Kinderen & merken als statussymbool

Lifestyle door Redactie Ze.nl

Ik koop voor mijn dochter Sterre alleen het duurste en het beste. Afgelopen jaar kocht ik nog Diesel of Replay, maar dat is vandaag de dag zó 2009. Tegenwoordig heb ik liever dat ze in kleding loopt te paraderen van Iceberg. En ik laat haar in een afgrijselijk rode trui lopen omdat John Galliano beweert dat deze kleur helemaal van nu is, maar ik schaf weer net zo hard een andere tint aan, als hij straks verkondigt dat rood zó passé is. We willen ons namelijk wel onderscheiden. Ik heb ook een zoontje en voor hem koop ik met name kleding van het merk Ferrari. Ik doe het zelf ook. Ik loop op walgelijke laarzen omdat Jimmy Choo ze heeft ontworpen en ik lak mijn nagels geel als Glossy dat schrijft.

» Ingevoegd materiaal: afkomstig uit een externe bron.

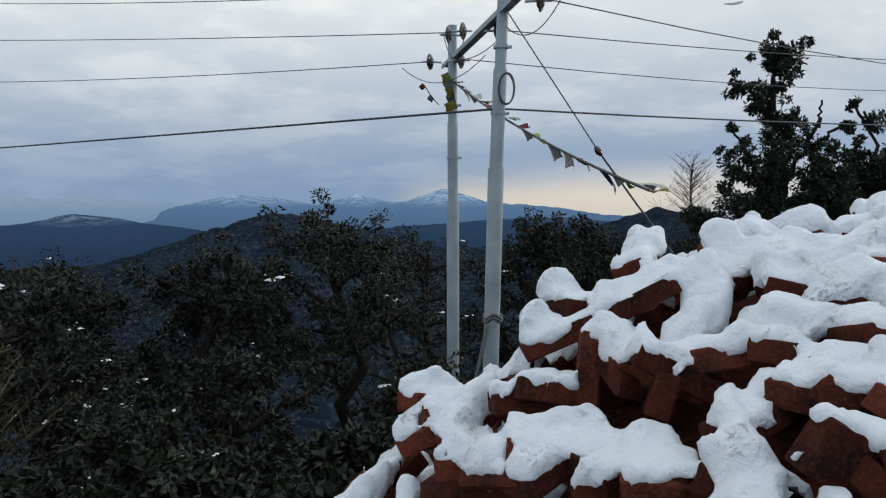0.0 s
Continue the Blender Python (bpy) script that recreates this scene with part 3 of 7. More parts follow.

Ik ben trouwens zwanger van nummer drie en daarna wil ik nog een batterij kinderen; een trend die is overgevlogen vanuit Amerika, kijk maar naar Brad en Angelina. Veel kinderen hebben is tegenwoordig heel chic. Mijn man heeft een topbaan, dus het kan gemakkelijk. Zelf werk ik ook, fulltime natuurlijk, want ik vind een carrière heel belangrijk; zo kan ik mij ontwikkelen en anders zou ik me dit alles niet eens kunnen veroorloven, maar dat hoeft niemand te weten. Ik wil dat mijn kinderen zich ook goed gaan ontwikkelen, daarom breng ik ze vier keer per week naar paardrijles, dwarsfluitles en de hockeyclub. En dan wel hockeyclub A, hoewel A verder weg zit, want B heeft niet zo'n goede naam. Later, als ze groter zijn, stuur ik ze misschien wel naar een taalkamp, of laat ik ze een summercourse volgen op een Amerikaanse universiteit. Opdat ze net als wij veel geld kunnen verdienen, en dat zal ook wel moeten, want tegen die tijd zijn ze vast aan deze lifestyle gewend geraakt, haha!

Waar onze kinderen zijn als wij werken? Dan gaan ze naar de voor-, tussen- en naschoolse opvang, dat is tegenwoordig toch heel normaal. Ja, best veel misschien, maar ze vinden het er heel leuk en gezellig hoor en bovendien leren ze te delen. Als ik ze tegen de avond ophaal, hebben ze zelfs al gegeten, wel zo gezond. Daarna lees ik ze nog een verhaaltje voor en dan breng ik ze naar bed. In het weekend halen we die gemiste tijd wel weer in, dan ga ik bijvoorbeeld lekker shoppen met Sterre. Zij vindt mooie kleding ook belangrijk. En wanneer dat toch niet lukt, omdat we bijvoorbeeld moeten overwerken, dan brengen we onze kinderen gewoon naar de weekendschool, dat is evengoed heel leerzaam. Maken we het wel weer goed gedurende onze vier vakanties per jaar naar Los Angeles.

Ik besef heus wel dat dit niet ieder kind is gegund. Best triest eigenlijk; kinderen die het moeten doen met H&M-shirts en hooguit één keer per jaar op vakantie naar een camping in Frankrijk, wier ouders rijden in een tweedehands Skoda en boodschappen doen bij Dirk omdat de (parttime werkende) moeder, type Sherry, liever thuis op hen zit te wachten met thee en biscuitjes, bij wie het kroost schoolverhalen kan vertellen. Waarna ze buiten gaan spelen en 's avonds worden binnen geroepen om gezellig met z'n allen aan tafel te zitten. Want wat leren die kinderen daar nou van? Wat voor een voorbeeld geef je dan mee aan je kinderen?

Naar aanleiding van het artikel Kinderen als statussymbool, in De Telegraaf, 2010.
Voor de goede orde: dit is géén pleidooi tegen alle werkende ouders!